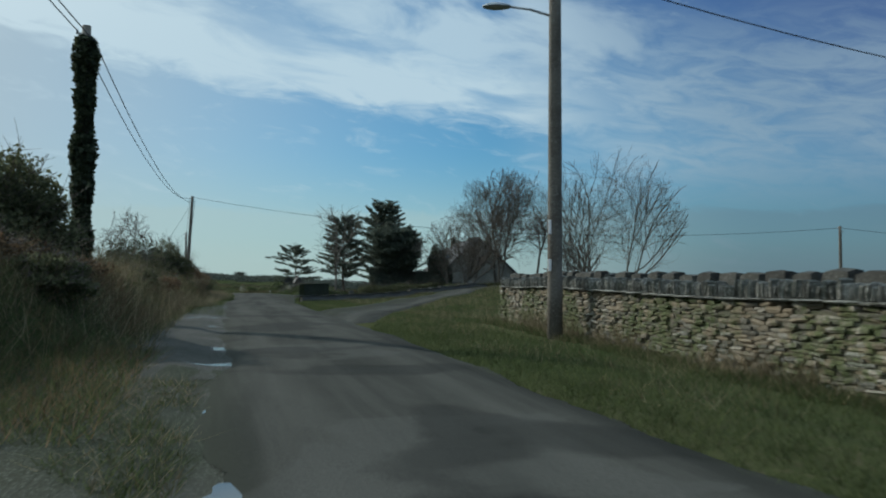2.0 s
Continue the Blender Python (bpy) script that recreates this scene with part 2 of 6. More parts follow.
def mossy(name, rnd, dull, warm, start):
    """Rubble stone: tan and grey faces, each its own shade, with spreading moss and pale lichen."""
    m = bpy.data.materials.new(name)
    m.use_nodes = True
    m.node_tree.nodes.clear()
    N = Nodes(m.node_tree)
    g = N.node("ShaderNodeNewGeometry")
    pos = g.outputs["Position"]
    r = N.node("ShaderNodeObjectInfo").outputs["Random"] if rnd == "object" else g.outputs["Random Per Island"]
    small = N.noise(pos, 26.0, 3.0, 0.6)
    mid = N.noise(pos, 6.0, 4.0, 0.6)
    broad = N.noise(pos, 0.55, 4.0, 0.6, 0.4)
    col = N.mix(N.ramp(r, 0.25, 0.75), dull, warm)
    col = N.mix(N.ramp(N.m("FRACT", N.m("MULTIPLY", r, 7.3)), 0.72, 0.95, 0.0, 0.7), col, (0.33, 0.31, 0.26))
    col = N.mix(N.ramp(small, 0.55, 0.75, 0.0, 0.5), col, (0.30, 0.285, 0.24))
    moss = N.ramp(N.m("ADD", N.m("MULTIPLY", broad, 0.62), N.m("MULTIPLY", mid, 0.46)), start, start + 0.12, 0.0, 0.88)
    col = N.mix(moss, col, N.mix(N.ramp(small, 0.35, 0.65), (0.042, 0.060, 0.020), (0.088, 0.108, 0.040)))
    vec = N.node("ShaderNodeVectorMath", operation="SCALE")
    N.link(col, vec.inputs[0])
    N.link(N.m("MULTIPLY_ADD", small, 0.7, 0.65), vec.inputs["Scale"])
    p = N.node("ShaderNodeBsdfPrincipled", {"Base Color": vec.outputs[0], "Roughness": 0.9, "Specular IOR Level": 0.2})
    b = N.node("ShaderNodeBump", {"Strength": 0.7, "Distance": 0.02, "Height": N.m("ADD", small, mid)})
    N.link(b.outputs[0], p.inputs["Normal"])
    N.link(p.outputs[0], N.node("ShaderNodeOutputMaterial").inputs[0])
    return m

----

# [SET PROBLEM]
Reproduce the lines word for word, starting at the one holding "Continue the Blender" and ending at the final line of the material above.

# [WORKED ANSWER]
Continue the Blender Python (bpy) script that recreates this scene with part 2 of 6. More parts follow.
def mossy(name, rnd, dull, warm, start):
    """Rubble stone: tan and grey faces, each its own shade, with spreading moss and pale lichen."""
    m = bpy.data.materials.new(name)
    m.use_nodes = True
    m.node_tree.nodes.clear()
    N = Nodes(m.node_tree)
    g = N.node("ShaderNodeNewGeometry")
    pos = g.outputs["Position"]
    r = N.node("ShaderNodeObjectInfo").outputs["Random"] if rnd == "object" else g.outputs["Random Per Island"]
    small = N.noise(pos, 26.0, 3.0, 0.6)
    mid = N.noise(pos, 6.0, 4.0, 0.6)
    broad = N.noise(pos, 0.55, 4.0, 0.6, 0.4)
    col = N.mix(N.ramp(r, 0.25, 0.75), dull, warm)
    col = N.mix(N.ramp(N.m("FRACT", N.m("MULTIPLY", r, 7.3)), 0.72, 0.95, 0.0, 0.7), col, (0.33, 0.31, 0.26))
    col = N.mix(N.ramp(small, 0.55, 0.75, 0.0, 0.5), col, (0.30, 0.285, 0.24))
    moss = N.ramp(N.m("ADD", N.m("MULTIPLY", broad, 0.62), N.m("MULTIPLY", mid, 0.46)), start, start + 0.12, 0.0, 0.88)
    col = N.mix(moss, col, N.mix(N.ramp(small, 0.35, 0.65), (0.042, 0.060, 0.020), (0.088, 0.108, 0.040)))
    vec = N.node("ShaderNodeVectorMath", operation="SCALE")
    N.link(col, vec.inputs[0])
    N.link(N.m("MULTIPLY_ADD", small, 0.7, 0.65), vec.inputs["Scale"])
    p = N.node("ShaderNodeBsdfPrincipled", {"Base Color": vec.outputs[0], "Roughness": 0.9, "Specular IOR Level": 0.2})
    b = N.node("ShaderNodeBump", {"Strength": 0.7, "Distance": 0.02, "Height": N.m("ADD", small, mid)})
    N.link(b.outputs[0], p.inputs["Normal"])
    N.link(p.outputs[0], N.node("ShaderNodeOutputMaterial").inputs[0])
    return m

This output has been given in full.